* PROBLEM TO WORK ON: Exactly as written, write out the lines below from the first to the one containing "6), DARK_METAL, arm)", inclusive. Pictures do not belong in the copy.

+++ COLLECTED MATERIAL

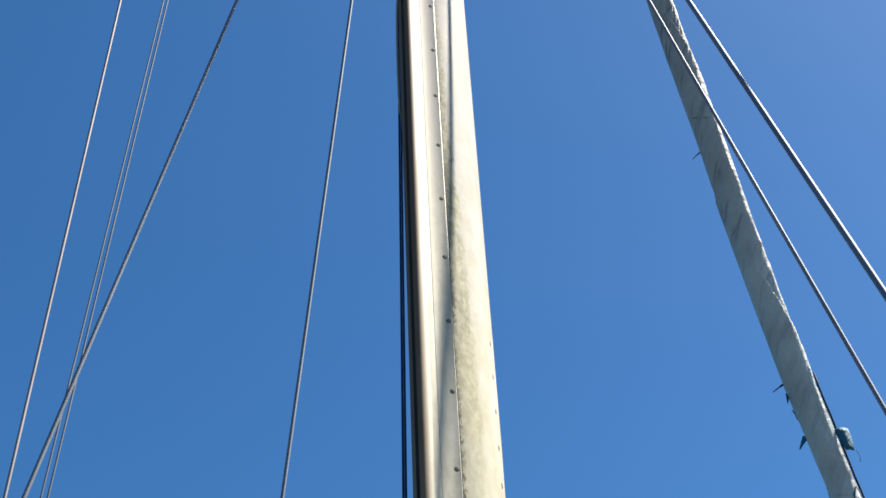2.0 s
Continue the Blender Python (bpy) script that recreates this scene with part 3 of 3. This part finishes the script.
aerial = thing("masthead_light", (0.07, -0.015, 13.05), "dark brown tubular masthead lamp housing", "lamp")
STUB = Vector((0.228, -0.090, 13.72))
FOOT = Vector((0.058, -0.022, 13.04))
rod("housing", FOOT, STUB, 0.031, plain("brown_plastic", (0.012, 0.008, 0.007), (0.030, 0.021, 0.018), 0.85, 0, 14), aerial)
rod("lens_cap", STUB, STUB + (STUB - FOOT).normalized() * 0.03, 0.034, RUBBER, aerial)
part("lead", sweep(curve_points([FOOT + Vector((-0.03, -0.05, 0.0)), FOOT + Vector((-0.03, -0.09, 0.18)), FOOT.lerp(STUB, 0.55) + Vector((-0.035, 0, 0))], 8), 0.005, 8), RUBBER, aerial, "thin black cable")
vane = thing("wind_vane", STUB, "masthead wind vane with dark arrow and red tab", "wind vane")
HUB = Vector((0.32, -0.118, 14.1))
rod("stem", STUB, HUB, 0.010, LUFF, vane, "bright steel stem")
rod("spike", HUB, Vector((0.495, -0.193, 14.50)), 0.006, SWAGE, vane)
left = Vector((0.45, -0.36, 14.1))
right = Vector((0.52, -0.19, 14.1))
arm = rod("arm", HUB, left, 0.0045, SWAGE, vane)
part("tab", block((0.036, 0.044, 0.012), 0.003), RED, arm, "dark red square tab", pose(*left, 0, 0, 33))
arm = rod("arm", HUB, HUB.lerp(right, 0.85), 0.0055, DARK_METAL, vane)
d = (right - HUB).normalized()
across = d.cross(Vector((0, 0, 1))).normalized()
shape = [HUB.lerp(right, 0.78), HUB.lerp(right, 0.9) + across * 0.016, right + d * 0.035, HUB.lerp(right, 0.9) - across * 0.016, HUB.lerp(right, 0.78)]
part("arrow_head", sweep(shape, 0.009, 6), DARK_METAL, arm)

# ---- furled headsail on the forestay ----
Z_LOW, Z_HIGH = 0.9, 12.55


def stay(z):
    t = (13.0 - z)
    return Vector((-0.014 - 0.02 * min(1, max(0, (7.5 - z) / 2)) + 0.042 * min(1, max(0, (5.0 - z) / 1.2)), 0.36 + 0.33 * t - 0.16 * math.sin(math.pi * t / 12.4), z))


def girth(z):
    waist = 0.008 * math.exp(-((z - 7.9) / 1.1) ** 2)
    if z < 7.0:
        return 0.0636 - 0.002 * (7.0 - z) - waist
    return 0.030 + 0.0056 * (13.0 - z) - waist if z < 12.4 else 0.015 + (13.0 - z) * 0.0306


def skin(z, a, grow=0.0):
    """A point on the furled sail's surface; a in radians from starboard towards the bow."""
    wrap = (a / (2 * math.pi) + z / 1.3) % 1.0
    r = girth(z)
    lap = 0.16 * wrap - 0.08
    # the cloth lies in slack flats that turn slowly up the roll
    flats = 0.045 * math.cos(2 * a + 2.3 * z + 1.5 * noise.noise(Vector((0.0, 3.0, z * 0.8))))
    gather = noise.noise(Vector((math.cos(a) * 1.4, math.sin(a) * 1.4 + z * 0.6, z * 2.2)))
    fine = noise.noise(Vector((math.cos(a) * 2.6 + z * 2.0, math.sin(a) * 2.6, z * 7.0)))
    edge = max(0.0, math.cos(a + 0.35)) ** 1.3
    loose = 0.25 + 1.3 * abs(noise.noise(Vector((z * 2.1, 5.0, 1.0))))
    loose *= 1.5 if z > 7.75 else 0.9 if z > 6.4 else 0.55
    pleat = 0.0
    for rate, climb, share in ((5.3, 1.1, 0.6), (11.7, 1.9, 0.4 if z > 6.4 else 0.0)):
        swing = (z * rate - a * climb + 1.1 * noise.noise(Vector((z * 2.3, 0.3 * rate, 0.7)))) % 1.0
        pleat += share * (swing if swing < 0.84 else (1 - swing) / 0.16 * 0.84) * edge * loose
    # short pinched tucks along the starboard edge
    tuck = (z * 8.3 - a * 1.6 + 1.6 * noise.noise(Vector((z * 3.1, 9.0, 0.2)))) % 1.0
    notch = max(0.0, 1 - abs(tuck - 0.5) / 0.13) * edge * (1.0 if z > 6.4 else 0.45) * min(1.0, 2.2 * abs(noise.noise(Vector((z * 1.7, 2.0, 8.0)))))
    r = r * (0.97 + lap + flats + 0.06 * gather + 0.03 * fine + 0.33 * pleat - 0.18 * notch) + grow
    c = stay(z)
    return Vector((c.x + r * math.cos(a), c.y + r * math.sin(a), z - 0.25 * r * math.sin(a)))


def wrap_mesh(z0, z1, rows, cols, a0=0.0, a1=2 * math.pi, grow=0.0, lean=0.0):
    """A stretch of the sail's surface. lean: how far its edges climb with the angle."""
    whole = a1 - a0 > 6.28
    verts, faces = [], []
    n = cols if whole else cols + 1
    for i in range(rows + 1):
        for k in range(n):
            a = a0 + (a1 - a0) * k / cols
            z = z0 + (z1 - z0) * i / rows + lean * (k / cols - 0.5)
            verts.append(skin(z, a, grow))
    for i in range(rows):
        for k in range(cols):
            j = (k + 1) % n if whole else k + 1
            faces.append((i * n + k, i * n + j, (i + 1) * n + j, (i + 1) * n + k))
    return mesh_of(verts, faces)


def wedge_mesh():
    """The slate strip: a wedge of cloth whose free edge runs diagonally round the roll."""
    verts, faces, rows, cols = [], [], 30, 24
    for i in range(rows + 1):
        t = i / rows
        for k in range(cols + 1):
            u = k / cols
            a = -3.9 + u * (2.95 + 1.15 * t)
            verts.append(skin(7.46 + (0.38 + 0.26 * u) * t, a, 0.004))
    n = cols + 1
    for i in range(rows):
        for k in range(cols):
            faces.append((i * n + k, i * n + k + 1, (i + 1) * n + k + 1, (i + 1) * n + k))
    return mesh_of(verts, faces)


sail = thing("furled_headsail", stay(Z_LOW), "weathered grey headsail furled tightly round the forestay", "sail")
part("cloth", wrap_mesh(Z_LOW, Z_HIGH, 1300, 64), SAIL, sail, "grey sailcloth in spiral wraps")
band = part("sun_strip", wedge_mesh(), UV_DARK, sail, "slate blue strip of exposed cloth")
HEAD, FOIL = Vector((0.035, 0.125, 13.02)), stay(12.45)
gear = lambda u: HEAD.lerp(FOIL, u)
rod("forestay_foil", HEAD, FOIL, 0.012, LUFF, sail, "pale forestay foil")
part("swivel", sweep([gear(u) for u in (0.06, 0.08, 0.16, 0.18, 0.28, 0.30)], [0.014, 0.024, 0.022, 0.013, 0.023, 0.015], 12), RUSTY_METAL, sail, "dark furler swivel")
part("swivel", sweep([gear(u) for u in (0.52, 0.55, 0.66, 0.70)], [0.015, 0.030, 0.033, 0.018], 12), RUSTY_METAL, sail, "dark halyard shackle")
part("head_webbing", sweep([gear(u) for u in (0.62, 0.72, 0.85, 1.0)], [0.016, 0.032, 0.030, 0.032], 12), SAIL, sail, "pale webbing at the sail's head")
rod("lower_stay", (0, 4.5, 0), stay(Z_LOW), 0.012, STEEL, sail)
cord = [skin(3.3 + 0.06 * k, 0.25, 0.006) for k in range(30)]
part("leech_cord", sweep(cord, 0.0045, 6), RUBBER, sail, "black leech cord along the cloth edge")


def strip(name, start, way, length, width, material, label, curl=0.12):
    """A torn ribbon of cloth, with thickness, hanging off the sail."""
    way = Vector(way).normalized()
    flat = way.cross(Vector((0.3, -0.8, 0.5))).normalized()
    normal = way.cross(flat)
    verts, faces, n = [], [], 6
    p = Vector(start)
    for i in range(n + 1):
        t = i / n
        w = width * 1.3 * (1 - 0.85 * t) / 2
        q = p + way * length * t + normal * curl * length * t * t
        for u, v in ((-w, 0.0012), (w, 0.0012), (w, -0.0012), (-w, -0.0012)):
            verts.append(q + flat * u + normal * v)
    for i in range(n):
        for k in range(4):
            j = (k + 1) % 4
            faces.append((i * 4 + k, i * 4 + j, (i + 1) * 4 + j, (i + 1) * 4 + k))
    faces += [(3, 2, 1, 0), (4 * n, 4 * n + 1, 4 * n + 2, 4 * n + 3)]
    return part(name, mesh_of(verts, faces), material, sail, label)


for z, a, way, length, width, mat in (
    (5.02, 3.3, (-1, -0.2, -0.35), 0.055, 0.014, BLUE),
    (4.98, 3.3, (-0.1, -0.4, -1), 0.06, 0.014, BLUE),
    (4.80, 3.3, (-0.7, -0.3, -1), 0.065, 0.022, BLUE),
    (4.87, 3.3, (-0.2, -0.4, 1), 0.05, 0.01, BLUE),
    (4.52, -1.2, (-0.9, -0.4, 0.1), 0.07, 0.01, SAIL),
    (4.50, -0.9, (0.5, -0.4, 0.8), 0.05, 0.01, UV_DARK),
    (6.10, 3.3, (-1, -0.2, -0.5), 0.05, 0.01, UV_DARK),
    (6.20, -0.9, (-1, -0.4, 0.4), 0.07, 0.018, UV_DARK),
    (10.07, 0.1, (1, -0.2, -0.3), 0.075, 0.03, NAVY_CLOTH),
    (9.80, 0.1, (1, -0.2, -1.2), 0.06, 0.026, NAVY_CLOTH),
    (9.72, 0.0, (0.8, -0.2, -1.4), 0.05, 0.02, UV_DARK),
    (8.55, 3.2, (-1, -0.2, -0.4), 0.04, 0.008, UV_DARK),
    (8.1, 3.2, (-1, -0.2, -0.3), 0.05, 0.008, UV_DARK),
):
    strip("torn_strip", skin(z, a, -0.004), way, length, width, mat, "frayed strip of torn cloth")


def tab(z, a, size, material, label):
    bm = block(size, 0.006)
    for v in bm.verts:
        v.co.x += 0.25 * v.co.z
    p = skin(z, a, -0.003)
    return part("tab", bm, material, sail, label, Matrix.Translation(p) @ pose(0, 0, 0, 18, -24, -10))



def flap(root, across, down, out, material, label):
    """A stiff flap of doubled cloth that stands off the sail, folded along its length, with a tapering lower end."""
    verts, faces, n = [], [], 6
    across, down, out = Vector(across), Vector(down), Vector(out)
    for side in (0.0, 0.004):
        for i in range(n + 1):
            t = i / n
            wide = 1 - 0.45 * t ** 1.6
            for k in range(n + 1):
                u = k / n
                bow = 0.25 * math.sin(math.pi * u) + 0.12 * math.sin(2.2 * t + 3 * u)
                verts.append(Vector(root) + down * t + across * (u * wide + 0.42 * t) + out * (bow + side * 30))
    m = (n + 1) ** 2
    at = lambda i, k: i * (n + 1) + k
    for i in range(n):
        for k in range(n):
            q = (at(i, k), at(i, k + 1), at(i + 1, k + 1), at(i + 1, k))
            faces += [q, tuple(m + v for v in reversed(q))]
        for q in ((at(i, 0), at(i + 1, 0)), (at(i + 1, n), at(i, n)), (at(0, i + 1), at(0, i)), (at(n, i), at(n, i + 1))):
            faces.append((q[0], q[1], m + q[1], m + q[0]))
    return part("tab", mesh_of(verts, faces), material, sail, label)


flap(skin(4.80, 0.15, -0.006), (0.050, 0.030, 0.0), (0.0, 0.004, -0.100), (0.010, -0.026, 0.0), BLUE, "teal blue cloth flap")
part("thread", sweep(curve_points([skin(4.71, 0.15, 0.045), skin(4.69, 0.15, 0.052), skin(4.665, 0.15, 0.05), skin(4.66, 0.15, 0.043)], 5), 0.0012, 6), CORD, sail, "loose pale thread")
tab(10.98, 0.1, (0.035, 0.045, 0.06), NAVY_CLOTH, "dark navy cloth tab")
tab(10.92, 0.1, (0.045, 0.035, 0.05), NAVY_CLOTH, "dark navy cloth tab")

++++++

* RESPONSE:
2.0 s
Continue the Blender Python (bpy) script that recreates this scene with part 3 of 3. This part finishes the script.
aerial = thing("masthead_light", (0.07, -0.015, 13.05), "dark brown tubular masthead lamp housing", "lamp")
STUB = Vector((0.228, -0.090, 13.72))
FOOT = Vector((0.058, -0.022, 13.04))
rod("housing", FOOT, STUB, 0.031, plain("brown_plastic", (0.012, 0.008, 0.007), (0.030, 0.021, 0.018), 0.85, 0, 14), aerial)
rod("lens_cap", STUB, STUB + (STUB - FOOT).normalized() * 0.03, 0.034, RUBBER, aerial)
part("lead", sweep(curve_points([FOOT + Vector((-0.03, -0.05, 0.0)), FOOT + Vector((-0.03, -0.09, 0.18)), FOOT.lerp(STUB, 0.55) + Vector((-0.035, 0, 0))], 8), 0.005, 8), RUBBER, aerial, "thin black cable")
vane = thing("wind_vane", STUB, "masthead wind vane with dark arrow and red tab", "wind vane")
HUB = Vector((0.32, -0.118, 14.1))
rod("stem", STUB, HUB, 0.010, LUFF, vane, "bright steel stem")
rod("spike", HUB, Vector((0.495, -0.193, 14.50)), 0.006, SWAGE, vane)
left = Vector((0.45, -0.36, 14.1))
right = Vector((0.52, -0.19, 14.1))
arm = rod("arm", HUB, left, 0.0045, SWAGE, vane)
part("tab", block((0.036, 0.044, 0.012), 0.003), RED, arm, "dark red square tab", pose(*left, 0, 0, 33))
arm = rod("arm", HUB, HUB.lerp(right, 0.85), 0.0055, DARK_METAL, vane)
d = (right - HUB).normalized()
across = d.cross(Vector((0, 0, 1))).normalized()
shape = [HUB.lerp(right, 0.78), HUB.lerp(right, 0.9) + across * 0.016, right + d * 0.035, HUB.lerp(right, 0.9) - across * 0.016, HUB.lerp(right, 0.78)]
part("arrow_head", sweep(shape, 0.009, 6), DARK_METAL, arm)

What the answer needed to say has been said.